┌──

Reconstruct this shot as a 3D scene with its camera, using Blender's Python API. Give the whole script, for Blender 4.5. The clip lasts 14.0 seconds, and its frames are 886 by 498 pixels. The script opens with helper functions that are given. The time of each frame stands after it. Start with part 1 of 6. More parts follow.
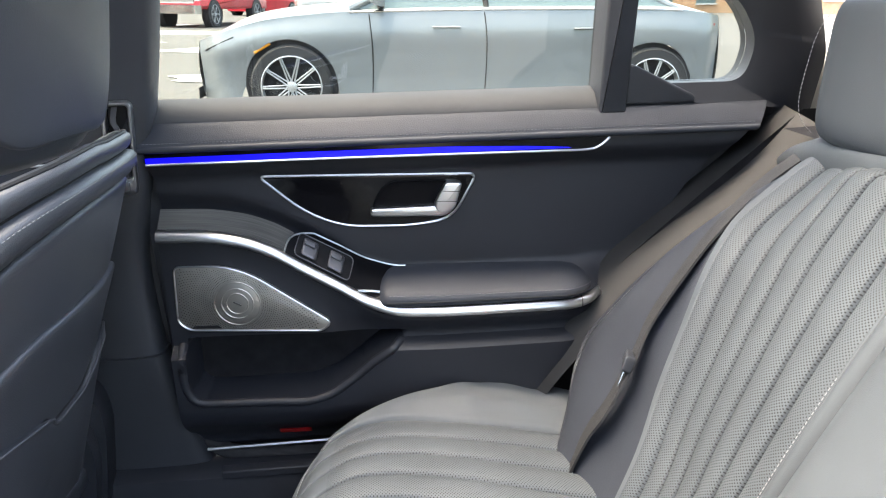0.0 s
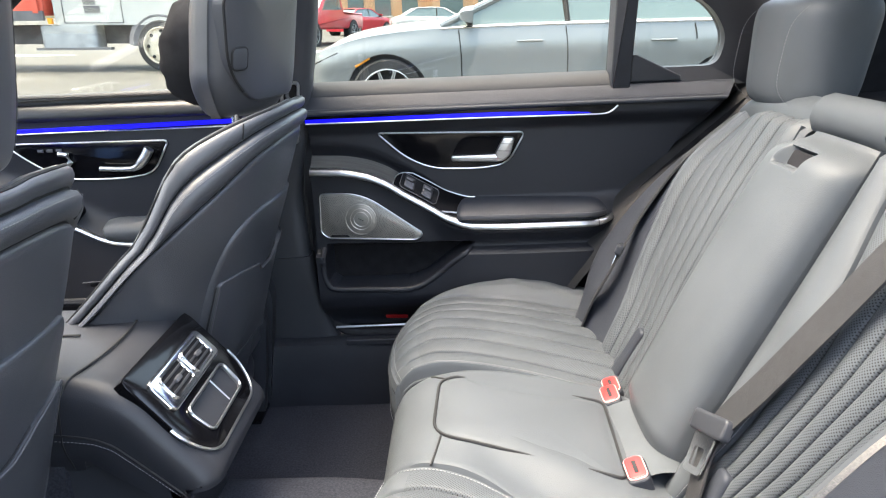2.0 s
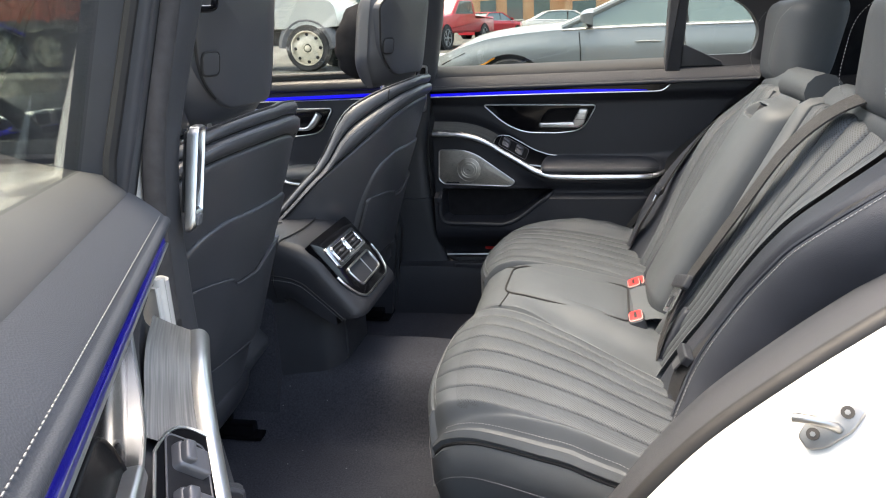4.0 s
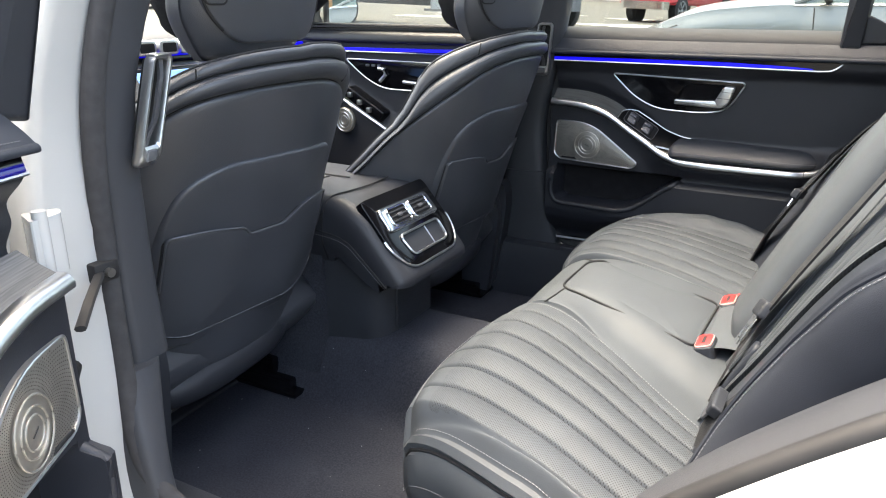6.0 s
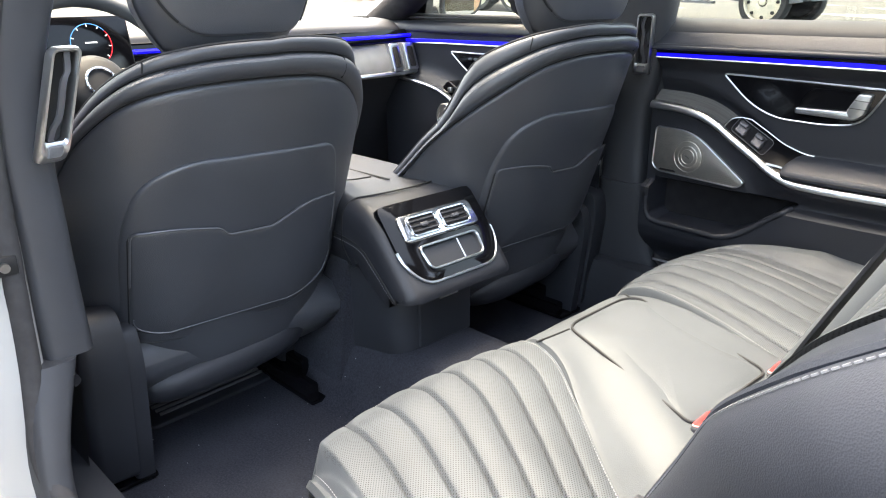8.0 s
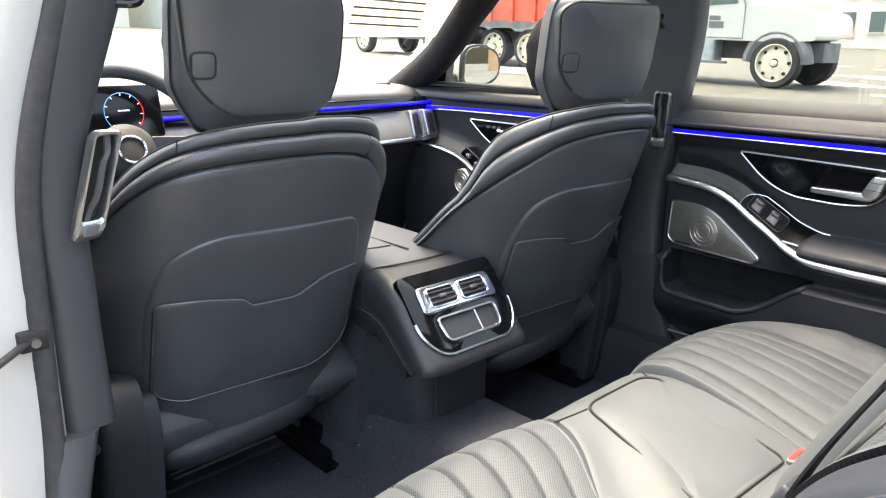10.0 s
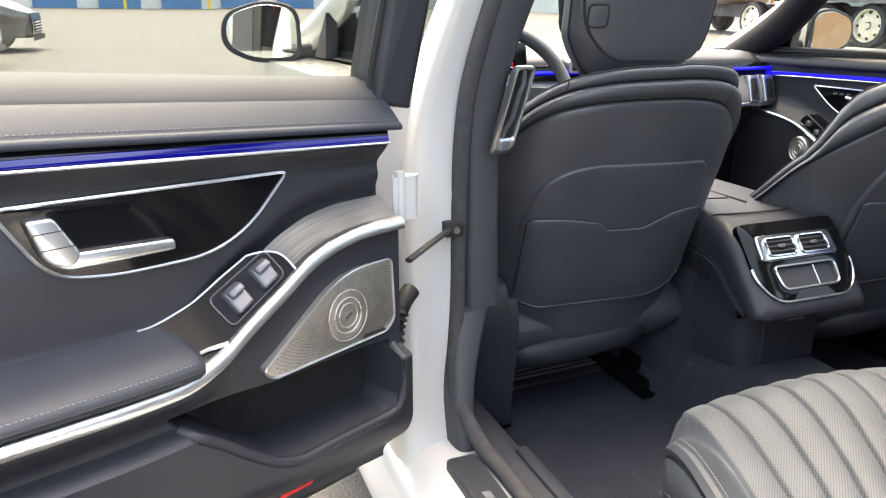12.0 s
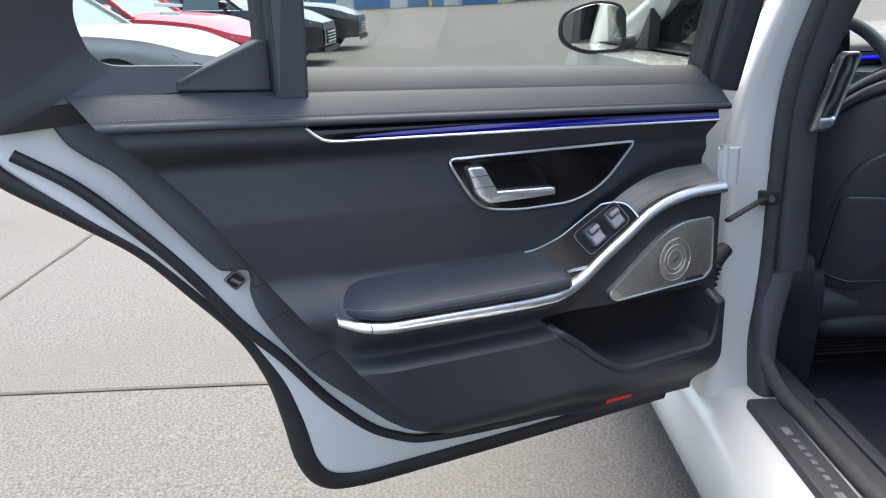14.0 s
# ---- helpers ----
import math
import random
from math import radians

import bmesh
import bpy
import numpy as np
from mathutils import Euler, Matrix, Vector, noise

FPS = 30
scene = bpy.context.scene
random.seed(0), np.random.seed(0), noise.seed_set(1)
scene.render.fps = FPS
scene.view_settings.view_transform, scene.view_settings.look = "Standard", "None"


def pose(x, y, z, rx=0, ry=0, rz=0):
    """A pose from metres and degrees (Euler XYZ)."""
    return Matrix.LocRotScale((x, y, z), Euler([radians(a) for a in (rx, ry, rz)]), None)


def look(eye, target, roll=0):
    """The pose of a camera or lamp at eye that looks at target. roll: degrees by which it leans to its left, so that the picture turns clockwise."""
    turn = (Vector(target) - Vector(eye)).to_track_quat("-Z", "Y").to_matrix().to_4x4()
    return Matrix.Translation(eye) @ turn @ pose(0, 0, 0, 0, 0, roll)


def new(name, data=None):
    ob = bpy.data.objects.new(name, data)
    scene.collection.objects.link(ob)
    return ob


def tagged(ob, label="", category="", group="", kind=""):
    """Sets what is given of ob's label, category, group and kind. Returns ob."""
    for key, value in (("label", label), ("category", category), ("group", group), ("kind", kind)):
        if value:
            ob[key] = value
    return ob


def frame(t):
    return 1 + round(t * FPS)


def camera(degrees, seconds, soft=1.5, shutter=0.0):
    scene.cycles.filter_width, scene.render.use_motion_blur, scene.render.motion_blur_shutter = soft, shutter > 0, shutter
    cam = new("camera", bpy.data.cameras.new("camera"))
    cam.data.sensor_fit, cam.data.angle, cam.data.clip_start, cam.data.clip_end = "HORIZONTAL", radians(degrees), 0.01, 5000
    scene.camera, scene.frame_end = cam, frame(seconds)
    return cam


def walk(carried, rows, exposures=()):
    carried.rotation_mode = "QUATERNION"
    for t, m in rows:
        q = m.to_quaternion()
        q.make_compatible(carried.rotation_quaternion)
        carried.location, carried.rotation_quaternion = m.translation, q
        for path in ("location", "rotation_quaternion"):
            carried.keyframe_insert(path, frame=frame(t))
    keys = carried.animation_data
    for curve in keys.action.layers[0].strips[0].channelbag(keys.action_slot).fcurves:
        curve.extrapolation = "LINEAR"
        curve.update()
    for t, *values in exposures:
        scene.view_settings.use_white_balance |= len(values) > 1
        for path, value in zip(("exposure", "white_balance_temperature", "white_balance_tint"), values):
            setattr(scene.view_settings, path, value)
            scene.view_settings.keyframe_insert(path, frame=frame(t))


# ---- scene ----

└──

- Task objective
Skip the pictures, then retype every line above exactly.

- The reply
Reconstruct this shot as a 3D scene with its camera, using Blender's Python API. Give the whole script, for Blender 4.5. The clip lasts 14.0 seconds, and its frames are 886 by 498 pixels. The script opens with helper functions that are given. The time of each frame stands after it. Start with part 1 of 6. More parts follow.
0.0 s
2.0 s
4.0 s
6.0 s
8.0 s
10.0 s
12.0 s
14.0 s
# ---- helpers ----
import math
import random
from math import radians

import bmesh
import bpy
import numpy as np
from mathutils import Euler, Matrix, Vector, noise

FPS = 30
scene = bpy.context.scene
random.seed(0), np.random.seed(0), noise.seed_set(1)
scene.render.fps = FPS
scene.view_settings.view_transform, scene.view_settings.look = "Standard", "None"


def pose(x, y, z, rx=0, ry=0, rz=0):
    """A pose from metres and degrees (Euler XYZ)."""
    return Matrix.LocRotScale((x, y, z), Euler([radians(a) for a in (rx, ry, rz)]), None)


def look(eye, target, roll=0):
    """The pose of a camera or lamp at eye that looks at target. roll: degrees by which it leans to its left, so that the picture turns clockwise."""
    turn = (Vector(target) - Vector(eye)).to_track_quat("-Z", "Y").to_matrix().to_4x4()
    return Matrix.Translation(eye) @ turn @ pose(0, 0, 0, 0, 0, roll)


def new(name, data=None):
    ob = bpy.data.objects.new(name, data)
    scene.collection.objects.link(ob)
    return ob


def tagged(ob, label="", category="", group="", kind=""):
    """Sets what is given of ob's label, category, group and kind. Returns ob."""
    for key, value in (("label", label), ("category", category), ("group", group), ("kind", kind)):
        if value:
            ob[key] = value
    return ob


def frame(t):
    return 1 + round(t * FPS)


def camera(degrees, seconds, soft=1.5, shutter=0.0):
    scene.cycles.filter_width, scene.render.use_motion_blur, scene.render.motion_blur_shutter = soft, shutter > 0, shutter
    cam = new("camera", bpy.data.cameras.new("camera"))
    cam.data.sensor_fit, cam.data.angle, cam.data.clip_start, cam.data.clip_end = "HORIZONTAL", radians(degrees), 0.01, 5000
    scene.camera, scene.frame_end = cam, frame(seconds)
    return cam


def walk(carried, rows, exposures=()):
    carried.rotation_mode = "QUATERNION"
    for t, m in rows:
        q = m.to_quaternion()
        q.make_compatible(carried.rotation_quaternion)
        carried.location, carried.rotation_quaternion = m.translation, q
        for path in ("location", "rotation_quaternion"):
            carried.keyframe_insert(path, frame=frame(t))
    keys = carried.animation_data
    for curve in keys.action.layers[0].strips[0].channelbag(keys.action_slot).fcurves:
        curve.extrapolation = "LINEAR"
        curve.update()
    for t, *values in exposures:
        scene.view_settings.use_white_balance |= len(values) > 1
        for path, value in zip(("exposure", "white_balance_temperature", "white_balance_tint"), values):
            setattr(scene.view_settings, path, value)
            scene.view_settings.keyframe_insert(path, frame=frame(t))


# ---- scene ----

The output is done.